Well this turned out much better, and slightly longer, than I was expecing it to. I wish all of my posts were this easy to write. As I mentioned before I had something else I was planning on putting here today, but I will do this some other time. I'm glad I addressed this set of ideas soon as I was inspired to share them with the Internet. The walk I mentioned occured about half way through all of this. I was phoned and invited to join a few people, I told them I had recently started putting something on my Blog and wanted to finish some more before leaving it. I really dislike staring something and then leaving it only to pick up where I was. I would rather just start something and finish it in the same sitting. It worked out though, I put down notes of what else I wanted to add and borrowed a cell phone to message myself more thoughts I had to add to this to my Facebook's Inbox as I relized I forgot to add them when I had a chance before leaving.

I'm kind of proud, when I went to use the spell check that is on the Google toolbar, it told me that I had too many characters to check over all of it.

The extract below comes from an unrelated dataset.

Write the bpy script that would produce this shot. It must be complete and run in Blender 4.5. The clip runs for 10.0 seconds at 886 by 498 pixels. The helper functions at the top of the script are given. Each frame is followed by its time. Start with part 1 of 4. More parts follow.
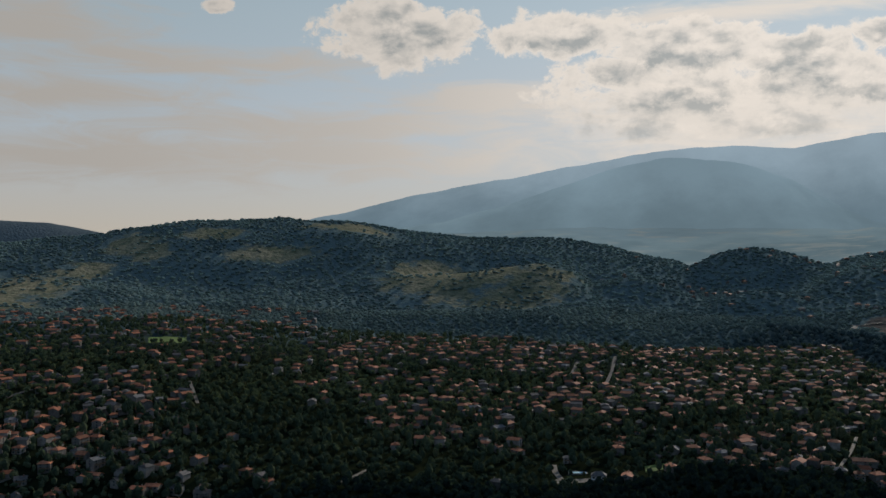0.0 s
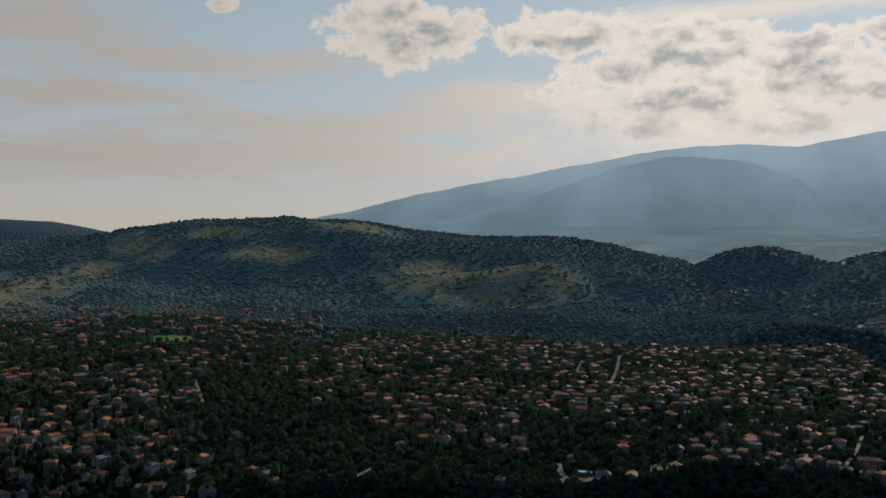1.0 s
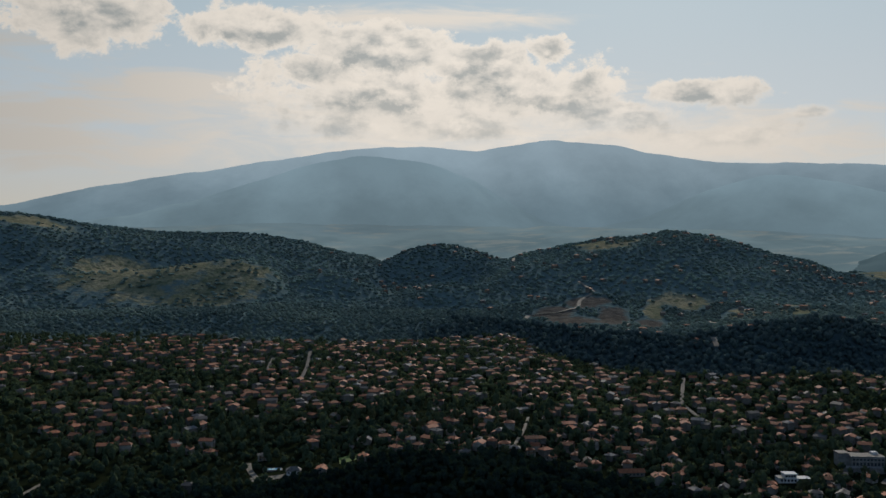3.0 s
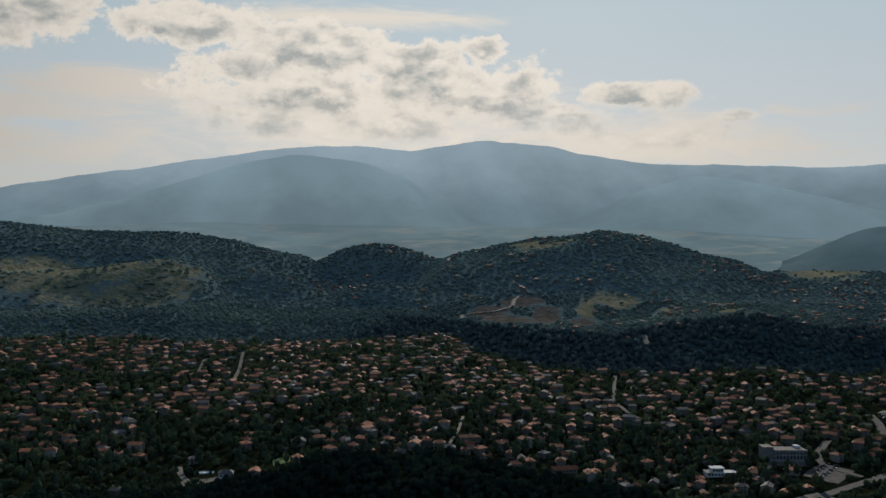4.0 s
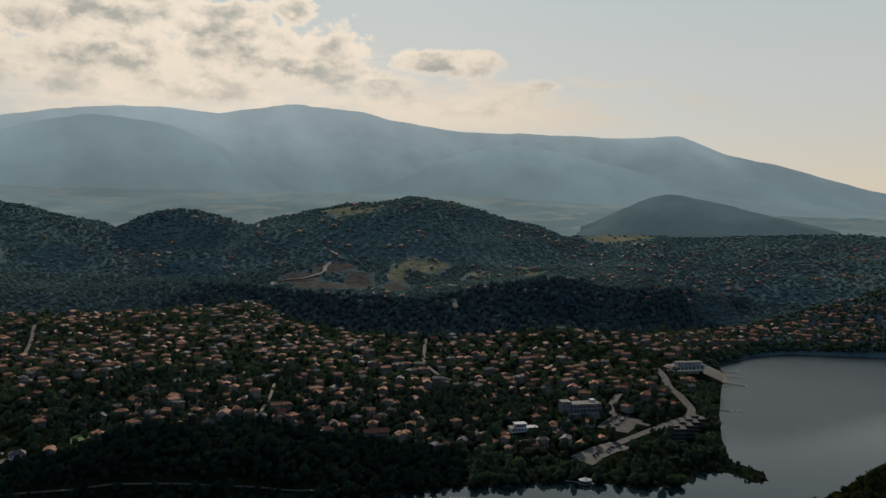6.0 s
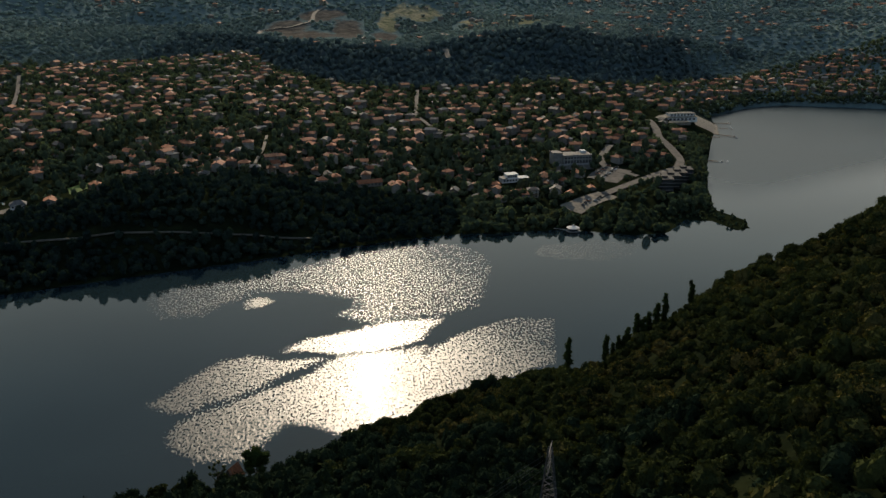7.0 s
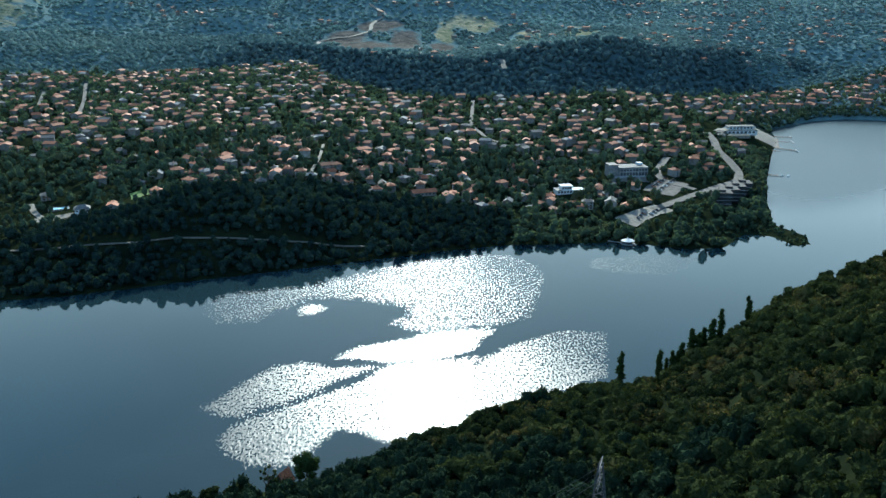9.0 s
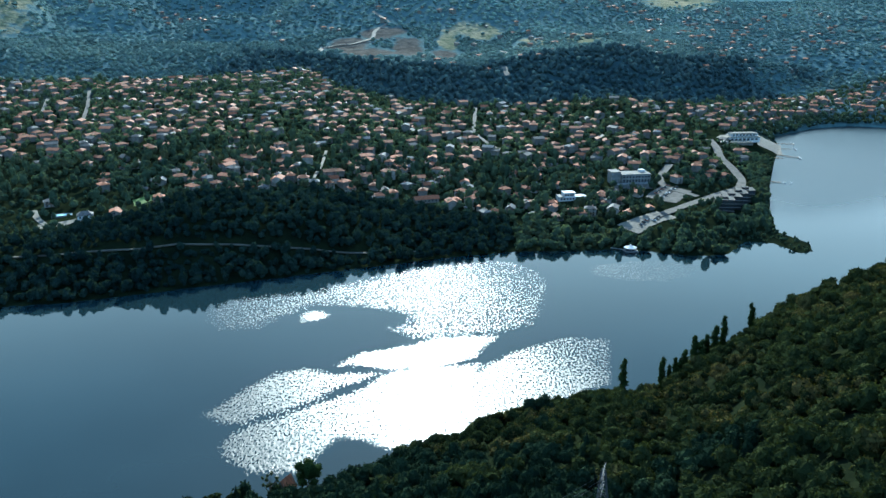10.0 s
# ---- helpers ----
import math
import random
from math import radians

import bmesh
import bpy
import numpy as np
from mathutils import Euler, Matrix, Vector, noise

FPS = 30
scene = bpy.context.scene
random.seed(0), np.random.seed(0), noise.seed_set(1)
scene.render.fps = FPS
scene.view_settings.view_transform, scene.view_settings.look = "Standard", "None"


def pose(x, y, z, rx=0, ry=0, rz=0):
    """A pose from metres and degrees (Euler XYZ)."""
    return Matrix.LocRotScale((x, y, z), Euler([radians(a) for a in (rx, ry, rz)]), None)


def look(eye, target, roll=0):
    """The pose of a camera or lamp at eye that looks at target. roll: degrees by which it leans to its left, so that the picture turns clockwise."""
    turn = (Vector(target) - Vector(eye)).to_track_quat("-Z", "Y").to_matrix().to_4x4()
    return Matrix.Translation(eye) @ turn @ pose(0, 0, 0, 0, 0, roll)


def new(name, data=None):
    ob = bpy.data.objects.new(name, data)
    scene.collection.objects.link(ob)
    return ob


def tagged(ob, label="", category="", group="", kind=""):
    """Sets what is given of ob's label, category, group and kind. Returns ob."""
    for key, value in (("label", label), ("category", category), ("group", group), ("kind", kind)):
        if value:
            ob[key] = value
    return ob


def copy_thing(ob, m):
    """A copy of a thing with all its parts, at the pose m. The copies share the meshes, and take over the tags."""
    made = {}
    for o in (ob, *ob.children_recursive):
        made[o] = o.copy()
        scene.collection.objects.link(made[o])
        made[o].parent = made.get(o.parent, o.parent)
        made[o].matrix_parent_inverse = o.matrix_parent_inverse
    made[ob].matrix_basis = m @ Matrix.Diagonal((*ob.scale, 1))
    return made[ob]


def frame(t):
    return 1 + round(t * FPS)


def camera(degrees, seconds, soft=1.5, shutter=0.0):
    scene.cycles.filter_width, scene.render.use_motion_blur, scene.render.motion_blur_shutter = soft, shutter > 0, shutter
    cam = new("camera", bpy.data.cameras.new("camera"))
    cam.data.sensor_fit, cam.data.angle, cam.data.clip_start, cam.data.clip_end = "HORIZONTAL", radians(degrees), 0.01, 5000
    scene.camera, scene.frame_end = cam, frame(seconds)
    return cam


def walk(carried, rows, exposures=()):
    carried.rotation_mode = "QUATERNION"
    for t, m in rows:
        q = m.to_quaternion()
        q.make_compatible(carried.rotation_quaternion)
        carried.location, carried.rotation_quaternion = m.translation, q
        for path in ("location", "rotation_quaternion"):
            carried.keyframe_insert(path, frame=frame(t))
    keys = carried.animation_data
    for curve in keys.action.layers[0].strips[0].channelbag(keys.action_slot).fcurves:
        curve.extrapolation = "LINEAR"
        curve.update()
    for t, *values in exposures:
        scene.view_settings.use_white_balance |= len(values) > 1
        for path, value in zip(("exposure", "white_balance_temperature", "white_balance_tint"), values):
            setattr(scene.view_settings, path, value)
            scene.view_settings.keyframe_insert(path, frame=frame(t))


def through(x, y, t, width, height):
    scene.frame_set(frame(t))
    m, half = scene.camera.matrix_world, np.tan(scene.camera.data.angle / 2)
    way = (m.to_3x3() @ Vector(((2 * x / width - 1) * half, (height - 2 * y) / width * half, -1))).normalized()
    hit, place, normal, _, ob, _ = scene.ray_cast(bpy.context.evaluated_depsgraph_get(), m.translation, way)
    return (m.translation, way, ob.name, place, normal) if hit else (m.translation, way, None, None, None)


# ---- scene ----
cam = camera(52.83, 10.0, soft=1.5)
H = 200.0
# seconds, bearing and tilt of a camera that hovers over the slope
TURNS = [
    (0.0, 0.000, 0.821),
    (0.5, 0.147, 0.785),
    (1.0, 0.303, 0.744),
    (1.5, -0.170, 0.674),
    (1.7, -2.853, 0.716),
    (2.0, -9.442, 0.624),
    (2.2, -13.888, 0.605),
    (3.5, -20.484, 0.513),
    (4.0, -23.519, 0.515),
    (4.5, -26.310, 0.440),
    (4.8, -27.007, 0.394),
    (5.0, -33.562, 0.353),
    (5.2, -35.244, 0.331),
    (6.3, -36.087, -4.900),
    (6.5, -36.075, -9.947),
    (6.7, -36.060, -13.950),
    (7.0, -36.069, -17.546),
    (7.5, -36.089, -17.376),
    (8.0, -36.149, -17.233),
    (8.3, -36.150, -17.160),
    (8.5, -32.596, -17.113),
    (9.0, -32.515, -16.891),
    (9.5, -32.427, -16.226),
    (10.0, -32.348, -16.461),
]
EXPOSURES = [(0.0, 0.0, 6300, 10), (5.2, 0.0, 6400, 8), (6.5, 0.1, 7400, 10), (7.0, 0.5, 7600, 9), (7.5, 1.05, 6900, 5), (8.0, 1.5, 6150, 0), (8.5, 1.74, 5650, -4), (9.0, 1.88, 5400, -6), (10.0, 2.02, 5050, -9)]
walk(cam, [(t, pose(0, 0, H, 90 + tilt, 0, yaw)) for t, yaw, tilt in TURNS], EXPOSURES)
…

I'm going to have to take a look to see how many characters there is, I'm sure it's not too long to copy and paste into Microsoft Word Processor. I'm sure it is notacable where my spell check dropped off, I don't feel like going out of my way to check the rest.

Please ignore the odd spacing between paragraphs, Blogger is not being friendly to me and not posting as I am telling it to do so do. I think I have it worked out now. I hope I do. I'm ready to give up on it and leave it at it's difficult to read state. For a moment I even thought I lost all of this.